# What this task involves
Return, word for word, the lines from the line holding "4. More parts follow." through the line holding "nt.links.new(mix.outputs[2], sock)". Include both end lines and no others.

** Start Task input **

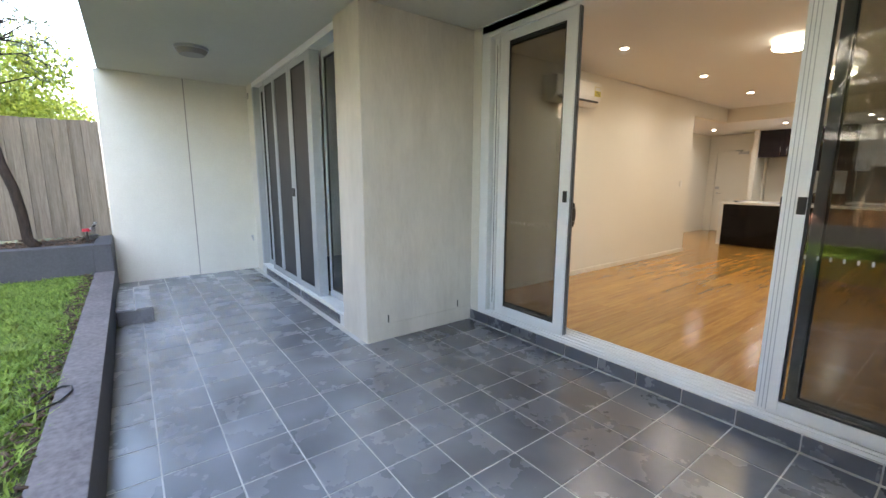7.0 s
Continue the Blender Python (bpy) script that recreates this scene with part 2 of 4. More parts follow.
def patchy(m, dark, scale):
    """Patches a good hand wide, in which the leaves are darker and yellower."""
    nt = m.node_tree
    p = nt.nodes["Principled BSDF"]
    old = p.inputs["Base Color"].links[0].from_socket
    targets = [l.to_socket for l in old.links]
    geo = nt.nodes.new("ShaderNodeNewGeometry")
    n1 = node(nt, "ShaderNodeTexNoise", Scale=scale, Detail=5.0, Roughness=0.7)
    nt.links.new(geo.outputs["Position"], n1.inputs["Vector"])
    r1 = node(nt, "ShaderNodeMapRange")
    r1.inputs["From Min"].default_value, r1.inputs["From Max"].default_value = 0.38, 0.66
    nt.links.new(n1.outputs["Fac"], r1.inputs["Value"])
    mix = node(nt, "ShaderNodeMix")
    mix.data_type, mix.blend_type = "RGBA", "MULTIPLY"
    nt.links.new(r1.outputs[0], mix.inputs[0])
    nt.links.new(old, mix.inputs[6])
    mix.inputs[7].default_value = (*dark, 1)
    for sock in targets:
        nt.links.new(mix.outputs[2], sock)


patchy(M_GRASS, (0.70, 0.64, 0.60), 5.5)
patchy(M_GRASS, (0.58, 0.60, 0.50), 19.0)
M_BARK = surf("dark_bark", (0.012, 0.008, 0.006), (0.060, 0.037, 0.027), rough=0.9, scale=9, fine=34, bump=1.0, dist=0.02, stretch=(2, 2, 0.5))
M_BARK_PALE = surf("pale_bark", (0.13, 0.085, 0.052), (0.31, 0.225, 0.145), rough=0.85, scale=7, fine=40, bump=0.6, dist=0.01, stretch=(2, 2, 0.5))
M_TWIG = surf("brown_twig", (0.07, 0.045, 0.03), (0.19, 0.13, 0.085), rough=0.85, scale=7, fine=40, bump=0.4, dist=0.006)
M_LEAF_OLIVE = leafy("olive_leaf", (0.06, 0.072, 0.02), (0.27, 0.27, 0.09), 0.36, 0.45)
M_LEAF_LIME = leafy("lime_leaf", (0.08, 0.115, 0.018), (0.27, 0.29, 0.045), 0.45, 0.45)
M_LEAF_GREY = leafy("grey_green_leaf", (0.06, 0.08, 0.05), (0.17, 0.19, 0.12), 0.5, 0.3)
M_LEAF_BRIGHT = leafy("bright_green_leaf", (0.20, 0.27, 0.04), (0.52, 0.58, 0.12), 0.45, 0.5)
M_STRAP = surf("strap_leaf", (0.006, 0.019, 0.006), (0.024, 0.058, 0.015), rough=0.42, scale=3, fine=30, bump=0.1, tone=0.35, vary=9.0)
M_STRAP_PALE = surf("pale_strap_leaf", (0.12, 0.20, 0.05), (0.24, 0.33, 0.10), rough=0.35, scale=3, fine=30, bump=0.1, tone=0.2, vary=9.0)
M_POT = surf("terracotta", (0.18, 0.085, 0.075), (0.27, 0.145, 0.13), rough=0.85, scale=5, fine=50, bump=0.2)
M_FACADE = surf("far_white_render", (0.66, 0.63, 0.58), (0.76, 0.73, 0.68), rough=0.9, scale=0.2, fine=3, bump=0.05)
M_FACADE_BEIGE = surf("far_beige_render", (0.52, 0.42, 0.34), (0.62, 0.52, 0.43), rough=0.9, scale=0.2, fine=3, bump=0.05)
M_WINDOW_FAR = plain("far_window_glass", (0.05, 0.06, 0.07), 0.08)


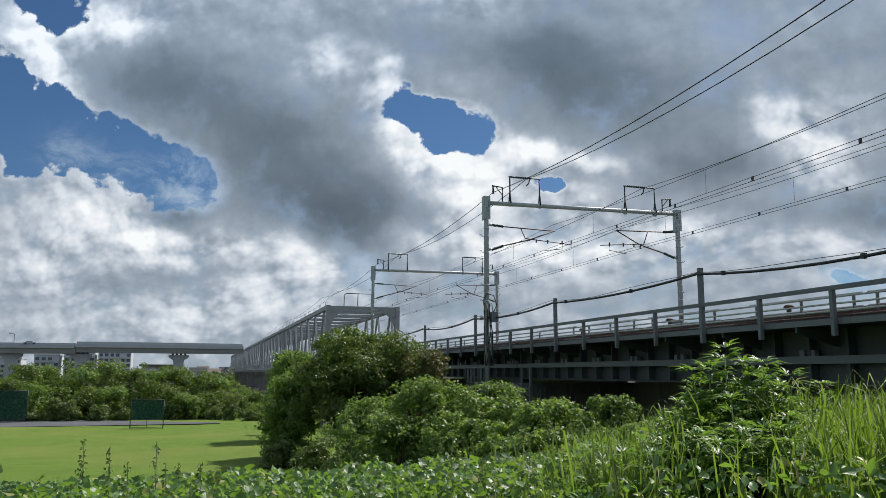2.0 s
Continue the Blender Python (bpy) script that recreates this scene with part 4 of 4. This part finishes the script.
def ribbon(bm, line, z0, z1, half):
    """A box section swept along a plan line."""
    rings = []
    for i, (x, y) in enumerate(line):
        a, b = line[max(i - 1, 0)], line[min(i + 1, len(line) - 1)]
        d = Vector((b[0] - a[0], b[1] - a[1], 0)).normalized()
        s = Vector((-d.y, d.x, 0)) * half
        p = Vector((x, y, 0))
        rings.append([bm.verts.new(p + s * u + Vector((0, 0, z))) for u, z in ((-0.6, z0), (0.6, z0), (0.75, (z0 + z1) / 2), (1, (z0 + z1) / 2 + 0.3), (1, z1), (-1, z1), (-1, (z0 + z1) / 2 + 0.3), (-0.75, (z0 + z1) / 2))])
    for a, b in zip(rings, rings[1:]):
        for i in range(8):
            bm.faces.new((a[i], a[(i + 1) % 8], b[(i + 1) % 8], b[i]))
    bm.faces.new(rings[0]), bm.faces.new(rings[-1][::-1])


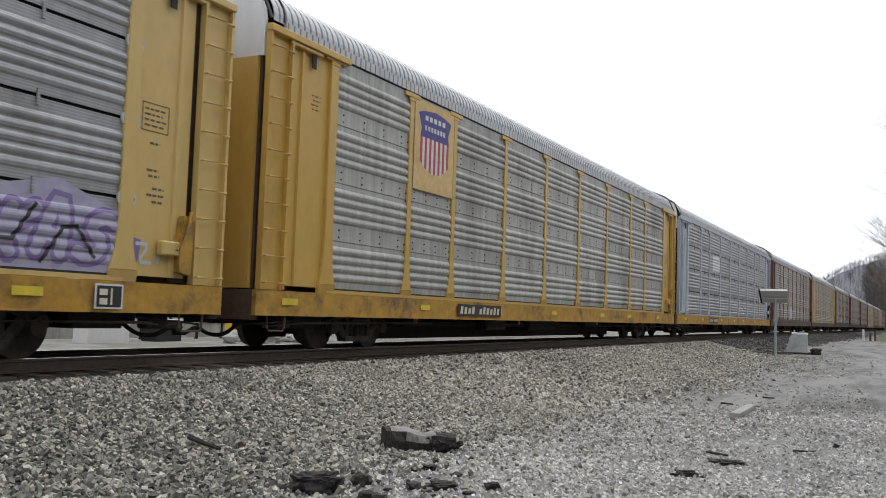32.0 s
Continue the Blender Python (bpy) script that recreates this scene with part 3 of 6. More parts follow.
def coupler_bm(y):
    s = 1 if y > 0 else -1
    bm = bmesh.new()
    a, b = sorted((y - s * 0.6, y + s * 0.30))
    box(bm, -0.09, 0.09, a, b, 0.80, 0.96, 0.02)
    a, b = sorted((y + s * 0.12, y + s * 0.36))
    box(bm, -0.17, 0.17, a, b, 0.74, 1.02, 0.04)
    return bm


def sill_bm(deep, side):
    """The flat car's side sill; some deepen towards their ends."""
    e = 13.78
    d = 0.14 if deep else 0.0
    pts = [(-e, SILL_TOP), (-e, SILL_BOT - d), (-e + 2.0, SILL_BOT - d), (-e + 2.5, SILL_BOT), (e - 2.5, SILL_BOT), (e - 2.0, SILL_BOT - d), (e, SILL_BOT - d), (e, SILL_TOP)]
    x0, x1 = (HALF - 0.09, HALF - 0.005) if side > 0 else (-HALF + 0.005, -HALF + 0.09)
    bm = prism(bmesh.new(), pts, "x", x0, x1)
    if side > 0:                # lower flange and tie-down loops
        box(bm, HALF - 0.03, HALF + 0.05, -e + 2.6, e - 2.6, SILL_BOT, SILL_BOT + 0.022)
        for y in (-8.6, -3.1, 3.4, 8.9):
            tube(bm, [(HALF - 0.03, y - 0.045, SILL_BOT + 0.01), (HALF - 0.03, y - 0.05, SILL_BOT - 0.06), (HALF - 0.03, y, SILL_BOT - 0.09), (HALF - 0.03, y + 0.05, SILL_BOT - 0.06), (HALF - 0.03, y + 0.045, SILL_BOT + 0.01)], 0.016, 6)
    return bm


def underframe_bm():
    bm = boxes((-0.35, 0.35, -13.3, 13.3, 0.46, 0.99), (-0.40, 0.40, -8.2, 8.2, 0.15, 0.459), (-1.45, 1.45, -13.6, 13.6, 0.94, 1.0))
    y = -7.8
    while y < 8:                # cross bearers
        prism(bm, [(-1.45, 0.62), (-0.35, 0.42), (0.35, 0.42), (1.45, 0.62), (1.45, 0.94), (-1.45, 0.94)], "y", y - 0.05, y + 0.05)
        y += 1.95
    box(bm, 0.9, 1.35, -4.6, -3.4, 0.36, 0.80, 0.04)
    box(bm, 0.6, 1.2, -1.5, 1.0, 0.34, 0.7, 0.05)
    box(bm, 0.75, 1.3, 3.0, 4.3, 0.46, 0.82, 0.05)
    tube(bm, [(1.25, -7.5, 0.72), (1.25, 7.5, 0.72)], 0.035, 6)
    tube(bm, [(1.0, -8.2, 0.5), (1.0, 8.2, 0.5)], 0.06, 6)
    return bm


def stirrup_bm():
    """A foot step: one thin bar bent into a U under the sill."""
    x = HALF - 0.05
    return tube(bmesh.new(), [(x, -0.24, SILL_BOT + 0.05), (x, -0.22, 0.42), (x, -0.19, 0.375), (x, 0.19, 0.375), (x, 0.22, 0.42), (x, 0.24, SILL_BOT + 0.05)], 0.018, 6)


def far_side_bm(style):
    """The side away from the road: pressed panels and posts in one piece."""
    bm = bmesh.new()
    prof = PROFILE[style]
    rows = [[bm.verts.new((-x, y, z)) for y in (-13.6, 13.6)] for x, z in prof]
    for a, b in zip(rows, rows[1:]):
        bm.faces.new((a[1], a[0], b[0], b[1]))
    for y in POSTS:
        box(bm, -HALF, -PX + 0.03, y - 0.09, y + 0.09, SILL_TOP, EAVE)
    box(bm, -PX - 0.03, -PX + 0.05, -13.6, 13.6, EAVE - 0.2, EAVE + 0.07)
    return bm


def crown_of(style):
    return {"tall": 0.62, "slats": 0.72}.get(style, 0.76)


def make_car(spec, y0):
    """One autorack: a flat car with its trucks, and the rack on it with panels, posts, roof and ends."""
    style, body, panel, roof = spec["style"], spec["body"], spec["panel"], spec["roof"]
    sill_m = spec.get("sill", SILL_Y)
    far = spec.get("far", False)
    car = thing("autorack_car", spec["label"], "railway car", (TRACK, y0, RAIL), "cars of the train")
    crown = crown_of(style)
    # flat car
    sill = part("side_sill", shared(("side_sill", spec.get("deep", False), 1), lambda: sill_bm(spec.get("deep", False), 1), sill_m), sill_m, car)
    for s in (-1, 1) if style == "tall" else ():
        # Thin dark plate on the sill face paints the shade inside a step pocket.
        pk = part("end_pocket", shared(("end_pocket", s), lambda: boxes((HALF - 0.012, HALF - 0.002, *sorted((s * 13.08, s * 13.62)), 0.655, 0.955)), UNDER), UNDER, sill, "flat dark plate painting the shade of a step pocket")
        part("step_rim", shared(("step_rim", s), lambda: boxes((HALF - 0.03, HALF + 0.03, *sorted((s * 13.02, s * 13.68)), 0.60, 0.655), (HALF - 0.03, HALF + 0.03, *sorted((s * 13.62, s * 13.68)), 0.656, 0.96), (HALF - 0.03, HALF + 0.03, *sorted((s * 13.02, s * 13.08)), 0.656, 0.96), bevel=0.006), sill_m), sill_m, sill)
    part("side_sill", shared(("side_sill", False, -1), lambda: sill_bm(False, -1), sill_m), sill_m, car)
    part("underframe", shared("underframe", underframe_bm, UNDER), UNDER, car)
    for s in (-1, 1):
        truck(car, s * TRUCK_Y)
        part("coupler", shared(("coupler", s), lambda: coupler_bm(s * 13.8), RUST), RUST, car)
        if not far:
            part("air_hose", shared(("air_hose", s), lambda: hose_bm(s * 13.7), BLACK), BLACK, car)
        part("end_sill", shared(("end_sill", s), lambda: boxes((-HALF + 0.1, HALF - 0.1, *sorted((s * 13.62, s * 13.80)), 0.55, SILL_TOP)), RUST), RUST, car)
        if style != "tall":
            st = part("stirrup_step", shared("stirrup_step", stirrup_bm, RUST), RUST, car)
            st.matrix_basis = pose(0, s * 13.2, 0)
    # rack
    prof_key = spec["skin"]
    xe = 11.78 if style == "tall" else 11.87
    edges = [-xe, *POSTS[1:-1], xe]
    for a, b in zip(edges, edges[1:]):
        w = round(b - a, 3)
        if style == "slats" and not far:
            for r in range(4):
                prof = slat_profile(PANEL_Z0, PANEL_Z0 + MODULE - 0.045)
                ob = part("panel", shared(("panel", "slat", w), lambda: panel_bm(w, prof, 0), panel), panel, car)
                ob.matrix_basis = pose(0, (a + b) / 2, r * MODULE)
        else:
            bolts = 0 if far else 3 if spec.get("hooks") else 1 if panel is GALV else 2
            me = shared(("panel", style, w, bolts), lambda: panel_bm(w, PROFILE[prof_key], bolts), panel)
            if len(me.materials) < 2:
                me.materials.append(RUST)               # rusty bolt heads
            ob = part("panel", me, panel, car)
            ob.matrix_basis = pose(0, (a + b) / 2, 0)
    for y in edges[1:-1] if style == "tall" else edges:
        wide = abs(y) > 11
        ob = part("post", shared(("post", wide), lambda: post_bm(wide), spec.get("post", body)), body, car)
        ob.matrix_basis = pose(0, y, 0)
        if panel in (TANPAN, GREYPAN, DARKPAN) and not far and spec.get("lugs") is None:
            for s in (-1, 1):
                if abs(y + s * 0.12) < xe:
                    bt = part("rivets", shared(("rivets", s), lambda: rivets_bm(s), LTGREY if panel is DARKPAN else RUST), RUST, ob)
                    bt["kind"] = "stuff"
        if style != "bare" and not (style == "tall" and abs(y) > 11):
            bm_ = body if style == "slats" else spec.get("post", body)
            br = part("bracket", shared(("bracket", style), lambda: bracket_bm(style), bm_), bm_, ob)
        for z in (2.12, 3.17, 4.22) if spec.get("lugs", style) in ("slats", "lugged") and not far else ():
            for s in (-1, 1):
                lg = part("lug", shared("lug", lug_bm, LTGREY), LTGREY, ob, "pale steel ring")
                lg.location = (0, s * 0.10, z)
    part("bottom_rail", shared(("bottom_rail", xe), lambda: boxes((PX - 0.02, PX + 0.03, -xe, xe, SILL_TOP + 0.004, PANEL_Z0 - 0.004)), spec.get("rail", body)), body, car)
    if not far:
        # Solid black strip stands in for the dark gap at the panels' foot.
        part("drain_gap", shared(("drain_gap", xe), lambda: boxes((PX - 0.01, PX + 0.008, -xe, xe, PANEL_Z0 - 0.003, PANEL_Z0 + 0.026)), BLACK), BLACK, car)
    top_z = EAVE - 0.02 if style == "tall" else PANEL_Z1
    part("top_rail", shared(("top_rail", style), lambda: boxes((PX - 0.03, PX + 0.03, -13.3, 13.3, top_z + 0.03, EAVE + 0.06)), roof), roof, car)
    # Solid black strip paints the shade of the slot under the eave.
    part("eave_shadow_gap", shared(("eave_strip", style), lambda: boxes((PX - 0.08, PX + 0.004, -xe, xe, top_z + 0.002, top_z + 0.028)), BLACK), BLACK, car)
    part("roof", shared(("roof", style), lambda: roof_bm(crown), roof), roof, car)
    part("far_side", shared(("far_side", style), lambda: far_side_bm(prof_key), panel), panel, car)
    if not far:
        for s, pts in ((1, [(1.38, 6.2, 0.50), (1.40, 12.4, 0.49), (1.30, 13.3, 0.42)]), (-1, [(1.36, -13.3, 0.44), (1.40, -12.2, 0.50), (1.36, -7.5, 0.52)])):
            part("brake_pipe", shared(("brake_pipe", s), lambda: tube(bmesh.new(), pts, 0.022), TRUCKM), TRUCKM, car)
        for s in (-1, 1):
            part("release_gear", shared(("release_gear", s), lambda: tube(boxes((1.15, 1.38, *sorted((s * 12.55, s * 12.95)), 0.40, 0.60), (0.5, 1.2, *sorted((s * 11.4, s * 12.3)), 0.40, 0.66), bevel=0.03), [(1.42, s * 12.3, 0.56), (1.45, s * 13.2, 0.50), (1.2, s * 13.75, 0.46)], 0.018), UNDER), UNDER, car)
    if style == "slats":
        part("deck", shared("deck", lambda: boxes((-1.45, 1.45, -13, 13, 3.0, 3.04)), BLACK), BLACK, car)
        # Black sheet added behind the slats so no daylight shows through their gaps.
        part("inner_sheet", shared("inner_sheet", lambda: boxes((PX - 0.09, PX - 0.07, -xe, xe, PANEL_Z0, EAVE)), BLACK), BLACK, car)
    for s in (-1, 1):
        ends_tall(car, s, spec) if style == "tall" else ends_low(car, s, spec)
    return car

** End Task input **

# Complete output
Continue the Blender Python (bpy) script that recreates this scene with part 2 of 4. More parts follow.
def patchy(m, dark, scale):
    """Patches a good hand wide, in which the leaves are darker and yellower."""
    nt = m.node_tree
    p = nt.nodes["Principled BSDF"]
    old = p.inputs["Base Color"].links[0].from_socket
    targets = [l.to_socket for l in old.links]
    geo = nt.nodes.new("ShaderNodeNewGeometry")
    n1 = node(nt, "ShaderNodeTexNoise", Scale=scale, Detail=5.0, Roughness=0.7)
    nt.links.new(geo.outputs["Position"], n1.inputs["Vector"])
    r1 = node(nt, "ShaderNodeMapRange")
    r1.inputs["From Min"].default_value, r1.inputs["From Max"].default_value = 0.38, 0.66
    nt.links.new(n1.outputs["Fac"], r1.inputs["Value"])
    mix = node(nt, "ShaderNodeMix")
    mix.data_type, mix.blend_type = "RGBA", "MULTIPLY"
    nt.links.new(r1.outputs[0], mix.inputs[0])
    nt.links.new(old, mix.inputs[6])
    mix.inputs[7].default_value = (*dark, 1)
    for sock in targets:
        nt.links.new(mix.outputs[2], sock)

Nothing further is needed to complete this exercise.